Megatron Core User Guide

tensor_parallel package

This package contains an implementation for tensor parallelism in transformer models (see Megatron-LM: Training Multi-Billion Parameter Language Models Using Model Parallelism and Reducing Activation Recomputation in Large Transformer Models for details).

class core.tensor_parallel.cross_entropy.VocabParallelCrossEntropy

Bases: object

Computes the Cross Entropy Loss splitting the Vocab size across tensor parallel ranks. This implementation is used in both fused and unfused cross entropy implementations

static calculate_cross_entropy_loss(exp_logits: torch.Tensor, predicted_logits: torch.Tensor, sum_exp_logits: torch.Tensor) → Tuple[torch.Tensor, torch.Tensor]

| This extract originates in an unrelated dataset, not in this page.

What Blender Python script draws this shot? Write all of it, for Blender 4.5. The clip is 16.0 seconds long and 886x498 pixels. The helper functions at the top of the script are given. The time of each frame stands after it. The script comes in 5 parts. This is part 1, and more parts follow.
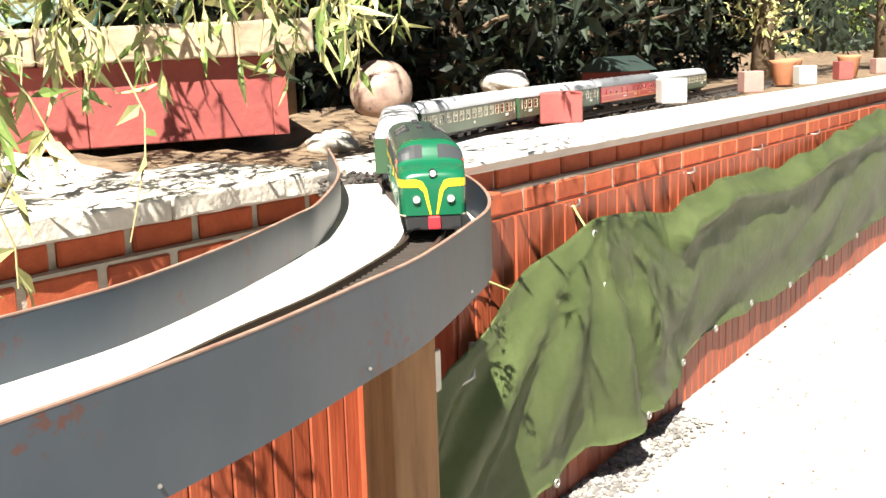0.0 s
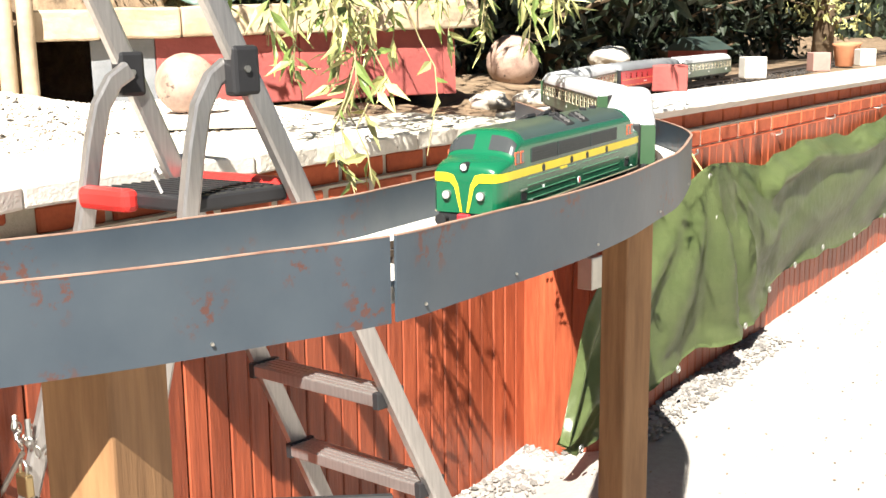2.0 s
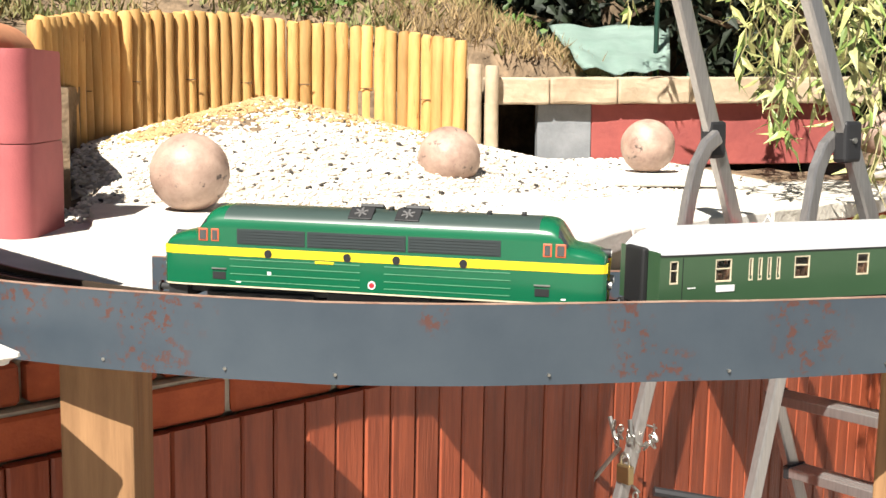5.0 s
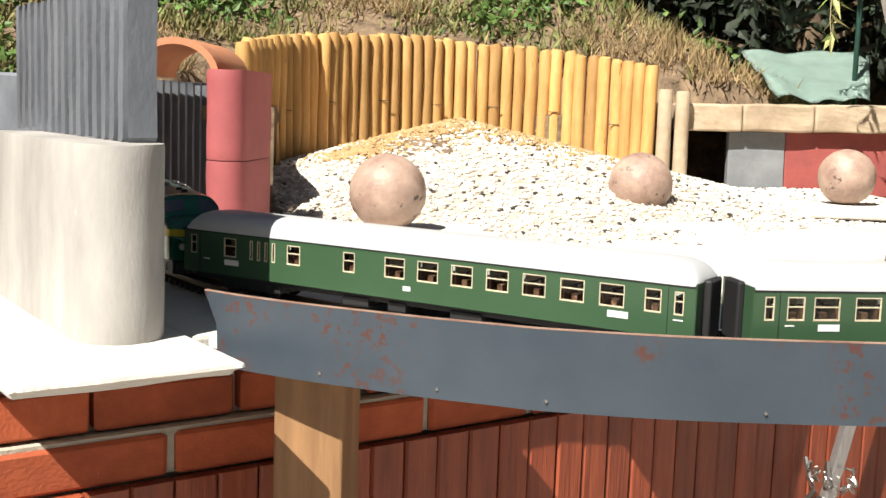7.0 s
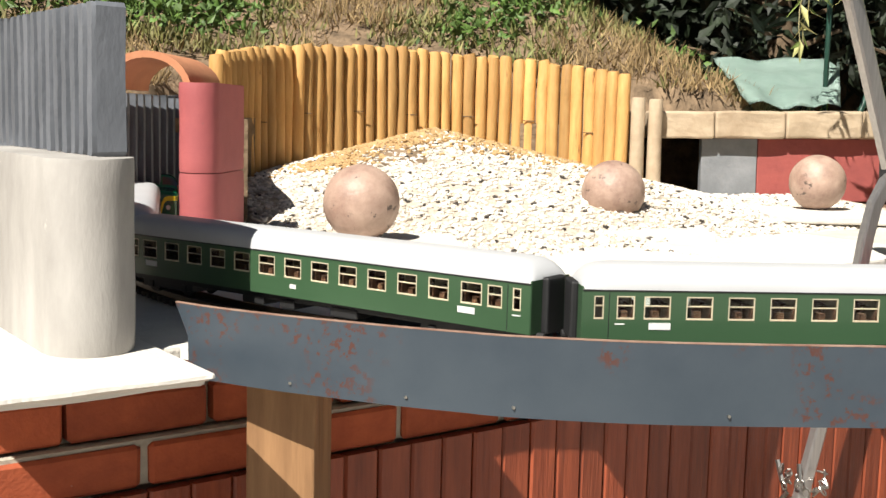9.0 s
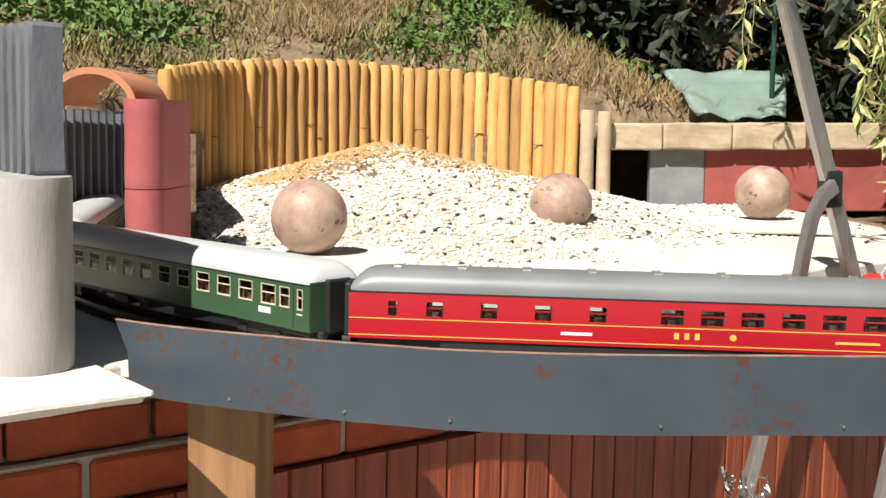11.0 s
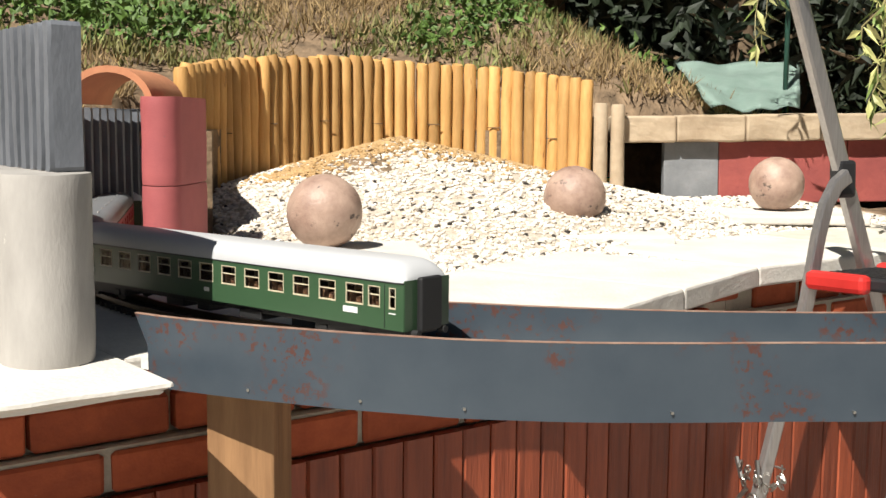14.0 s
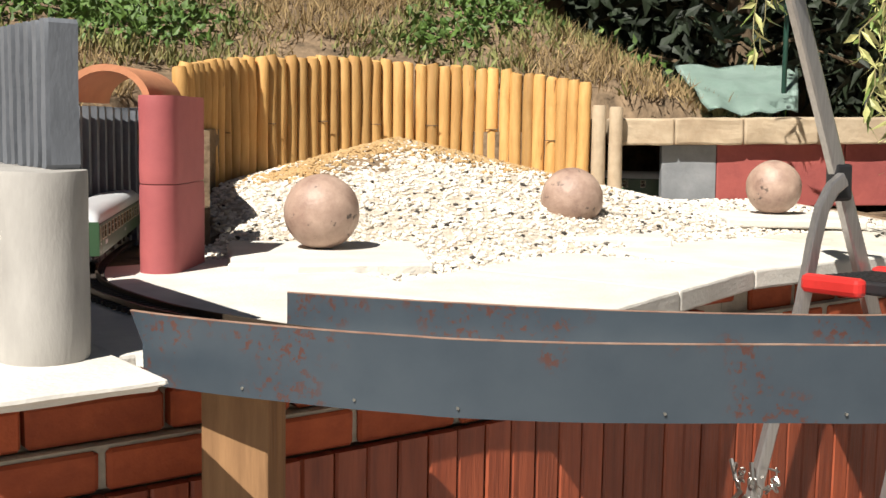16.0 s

Calculates cross entropy loss.

static calculate_gradients(grad_2d: torch.Tensor, arange_1d: torch.Tensor, masked_target_1d: torch.Tensor, softmax_update: torch.Tensor, grad_input: torch.Tensor, grad_output: torch.Tensor) → torch.Tensor

Calculates gradients.

static calculate_logits_max(vocab_parallel_logits: torch.Tensor) → Tuple[torch.Tensor, torch.Tensor]

Calculates logits_max.

static calculate_predicted_logits(vocab_parallel_logits: torch.Tensor, target: torch.Tensor, logits_max: torch.Tensor, vocab_start_index: int, vocab_end_index: int) → Tuple[torch.Tensor, torch.Tensor, torch.Tensor, torch.Tensor, torch.Tensor]

Calculates predicted logits.

static prepare_gradient_calculation_operands(softmax: torch.Tensor, target_mask: torch.Tensor) → Tuple[torch.Tensor, torch.Tensor, torch.Tensor, torch.Tensor]

Prepare gradient calculation operands.

core.tensor_parallel.cross_entropy.vocab_parallel_cross_entropy(vocab_parallel_logits, target, label_smoothing=0.0)

Performs cross entropy loss when logits are split across tensor parallel ranks

  • vocab_parallel_logits – logits split across tensor parallel ranks dimension is [sequence_length, batch_size, vocab_size/num_parallel_ranks]

  • target – correct vocab ids of dimseion [sequence_length, micro_batch_size]

  • label_smoothing – smoothing factor, must be in range [0.0, 1.0) default is no smoothing (=0.0), data, datatype)

Broadcast data from rank zero of each model parallel group to the members of the same model parallel group.

  • keys – list of keys in the data disctionary to be broadcasted

  • data – data dictionary of string keys and cpu tensor values.

  • datatype – torch data type of all tensors in data associated with keys.